7. A primary station (10) for use in a communications system comprising a plurality of secondary stations, wherein the primary station has means (29) for exchanging radio messages (38) with the secondary stations over a number of radio channels in accordance with a predetermined protocol, means (20,27) for monitoring the capacity of said channels and means (20,25,27) for controlling the channel used by at least one enquiring secondary station at least in part in dependence on said monitored capacity.

8. A primary station as claimed in claim 7, wherein the means for exchanging radio messages comprises a communication module (29) having a plurality of transceivers (29a,29b,29c) coupled (35,27) to said monitoring and control means (20), and wherein each transceiver operates a single radio channel.

9. A primary station as claimed in claim 7 or claim 8, wherein the monitoring means (20) monitors the available timeslots (42) between periodic beacon signals (40) transmitted by transceivers on respective channels, and wherein the control means (20) allocates a radio channel having available unused timeslots to the at least one enquiring secondary station.

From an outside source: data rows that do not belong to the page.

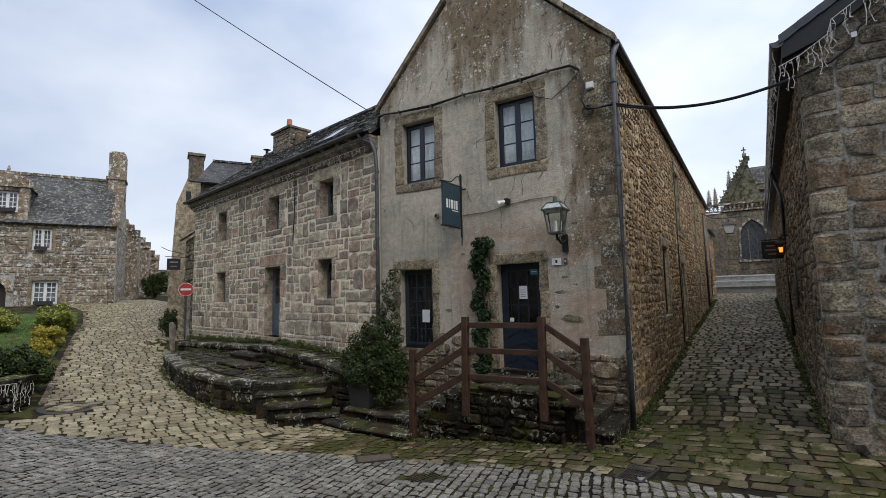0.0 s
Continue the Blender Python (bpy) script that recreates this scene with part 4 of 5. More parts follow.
# ---------------------------------------------------------------- shop sign
sign = thing("hanging_sign", pose(-2.98, 0, 0), "dark teal hanging shop sign on a wrought iron bracket", "sign")
Geo().box(-0.015, -0.06, 3.28, 0.015, -0.03, 4.55).object("upright", M_IRON, sign)
Geo().tube([(0, -0.03, 3.28), (0, -0.04, 3.2), (0, -0.045, 3.12)], 0.012, 8).object("tail", M_IRON, sign)
Geo().box(-0.012, -0.78, 4.27, 0.012, 0.02, 4.30).object("arm", M_IRON, sign)
Geo().box(-0.012, -0.76, 3.44, 0.012, -0.06, 3.465).object("lower_arm", M_IRON, sign)
Geo().tube([(0, -0.05, 4.5), (0, -0.2, 4.47), (0, -0.4, 4.33), (0, -0.7, 4.3)], 0.01, 8).object("brace", M_IRON, sign)
for z in (4.12, 4.44):
    Geo().tube([(0, -0.06 - 0.05 * math.sin(k * 0.7), z + 0.05 * math.cos(k * 0.7) * (1 - k * 0.07)) for k in range(10)], 0.008, 6).object("scroll", M_IRON, sign)
Geo().box(-0.11, -0.05, 4.22, 0.11, -0.03, 4.25).object("cross_bar", M_IRON, sign)
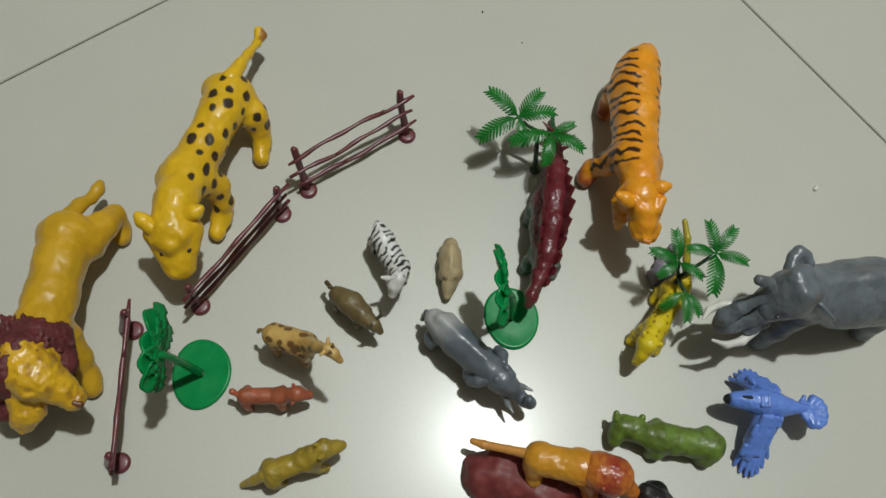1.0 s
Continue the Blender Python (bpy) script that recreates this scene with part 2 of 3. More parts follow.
toy_fence(-0.0365, 0.3415, 33.9, 15, "leaning maroon-brown plastic toy fence with three branch rails", 3, 0.0)
toy_fence(-0.117, 0.261, 54.2, -5, "maroon-brown plastic toy fence standing beside the leopard", 5)
toy_fence(-0.1845, 0.1625, 92.0, -17, "maroon-brown plastic toy fence standing beside the lion", 8, 0.006)
toy_fence(-0.158, 0.033, 113.0, -1, "maroon-brown plastic toy fence leaning at the end of the row", 12, 0.006)

# ---- painted animal figures ----


def dabs(v, count, apart, seed, keep):
    """Places for painted dabs, spread over the points that keep() allows."""
    r = np.random.RandomState(seed)
    idx = r.permutation(np.nonzero(keep(v))[0])
    got = []
    for i in idx:
        if all(np.sum((v[i] - g) ** 2) > apart ** 2 for g in got):
            got.append(v[i])
            if len(got) >= count:
                break
    return np.array(got).reshape(-1, 3)


def dab_mask(v, centres, radius, seed):
    out = np.zeros(len(v))
    r = np.random.RandomState(seed)
    wob = 0.22 * radius * waves(v, 2.2 * radius, seed)
    for c in centres:
        e = np.array([r.uniform(0.85, 1.35), r.uniform(0.75, 1.1), 1.0])
        d = np.linalg.norm((v - c) / e, axis=1) + wob
        out = np.maximum(out, np.clip((radius * r.uniform(0.8, 1.15) - d) / 0.5 + 0.5, 0, 1))
    return out


INK = (0.040, 0.022, 0.010)


def leopard():
    ob = base("toy_leopard", -0.136, 0.312, -98.0, "glossy yellow plastic leopard figure with dark brown spots, head lowered", "toy animal")
    yellow = np.array((0.78, 0.475, 0.012))
    torso = chain([(-63, -2, 37, 16), (-44, -3.5, 40, 15), (-16, -7.5, 43, 14), (12, -12.5, 47, 16.2), (34, -11, 57, 13), (54, -8.5, 57, 14)])
    torso += chain([(57, -8, 54, 12), (70, -3, 47, 8), (76, -1, 43, 7)]) + chain([(66, 2, 46, 6), (74, 3, 43, 5)]) + chain([(70, -11, 46, 6), (77, -6, 43, 5)])
    torso += chain([(52, 3, 55, 8), (60, 3, 51, 7)]) + chain([(57, -19, 54, 8), (64, -14, 51, 7)]) + chain([(60, 0, 62, 4), (66, -7, 59, 4), (65, -14, 61, 4)])
    torso += chain([(-60, 6, 32, 13), (-54, 15, 27, 10), (-50, 20, 18, 7), (-43, 22, 8, 6.2), (-31, 24, 6, 6.2)])
    torso += chain([(-66, -11, 32, 13), (-68, -16, 20, 9), (-72, -17, 8, 6.5), (-62, -18, 6, 6.5)])
    torso += chain([(10, -4, 40, 12), (8, 4, 30, 8.5), (14, 8, 18, 6.6), (22, 7, 8, 6.2), (33, 6, 6, 6.2)])
    torso += chain([(14, -22, 40, 12), (8, -28, 24, 8), (4, -29, 8, 6.5), (13, -30, 6, 6.5)])

    def coat(v):
        c = blendc(0.5 + 0.4 * waves(v, 30, 4), yellow, yellow * (0.93, 0.88, 0.8))
        spots = dabs(v, 54, 10.8, 11, lambda p: (p[:, 0] > -78) & (p[:, 0] < 24) & (p[:, 2] > 20) & (p[:, 1] > -0.45 * p[:, 0] / 4 - 14) & ((p[:, 0] < 0) | (p[:, 1] > -8)))
        return blendc(dab_mask(v, spots, 3.3, 5), c, INK)
    moulded("body", ob, torso, coat, blend=5, step=0.85, relief=0.55, size=10)
    plain = lambda v: np.tile(yellow, (len(v), 1))
    moulded("tail", ob, chain([(-70, -1, 46, 7), (-84, 2, 44, 4.2), (-97, 4, 39, 3.2), (-112, 6, 32, 2.8), (-119, 7, 30, 3.6)]) + chain([(-120, 5, 30, 2.6), (-124, 5, 31, 3.0), (-122, 9, 30, 2.8)]), lambda v: blendc(np.minimum((-113 - v[:, 0]) / 3, (v[:, 1] - 6) / 2), yellow, (0.36, 0.15, 0.02)), label="yellow tail with a brown curled tip", step=0.7, blend=3)
    for x, y in ((44, 5), (55, -24)):
        s = 1 if y > 0 else -1
        moulded("ear", ob, chain([(x + 3, y - 5 * s, 63, 5), (x, y + 1 * s, 66, 4.8), (x - 2, y + 4 * s, 68, 2.8)]), plain, step=0.7, blend=2)
    for x, y in ((66, 5), (71, -11)):
        moulded("eye", ob, [(x, y, 55, x + 0.5, y, 55, 1.7, 1.6)], flat(*INK), step=0.5, blend=1)


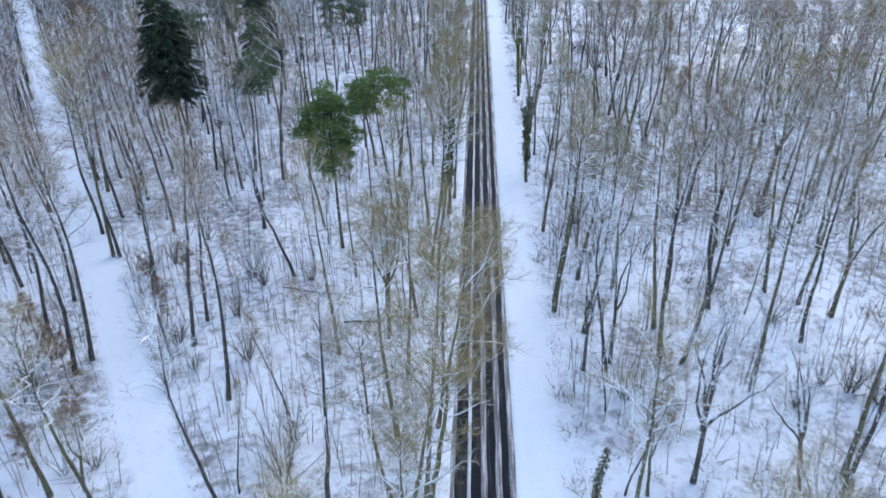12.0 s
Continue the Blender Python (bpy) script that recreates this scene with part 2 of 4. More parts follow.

10. A primary station (10) as claimed in claim 7, wherein the predetermined protocol is the ZigBee radio protocol.

11. A computer program (25) comprising code that when executed on a programmable device forming a primary station causes it to carry out the steps of claim 1.

12. A computer program (25) comprising code that when executed on a computer linked to a primary station causes it to carry out the steps of claim 1.

13. A computer program (25) on a carrier (24) carrying code that when executed on a programmable device forming a primary station causes it to carry out the steps of claim 1.

14. A computer program (25) on a carrier 24 carrying code that when executed on a computer linked to a primary station causes it to carry out the steps of claim 1.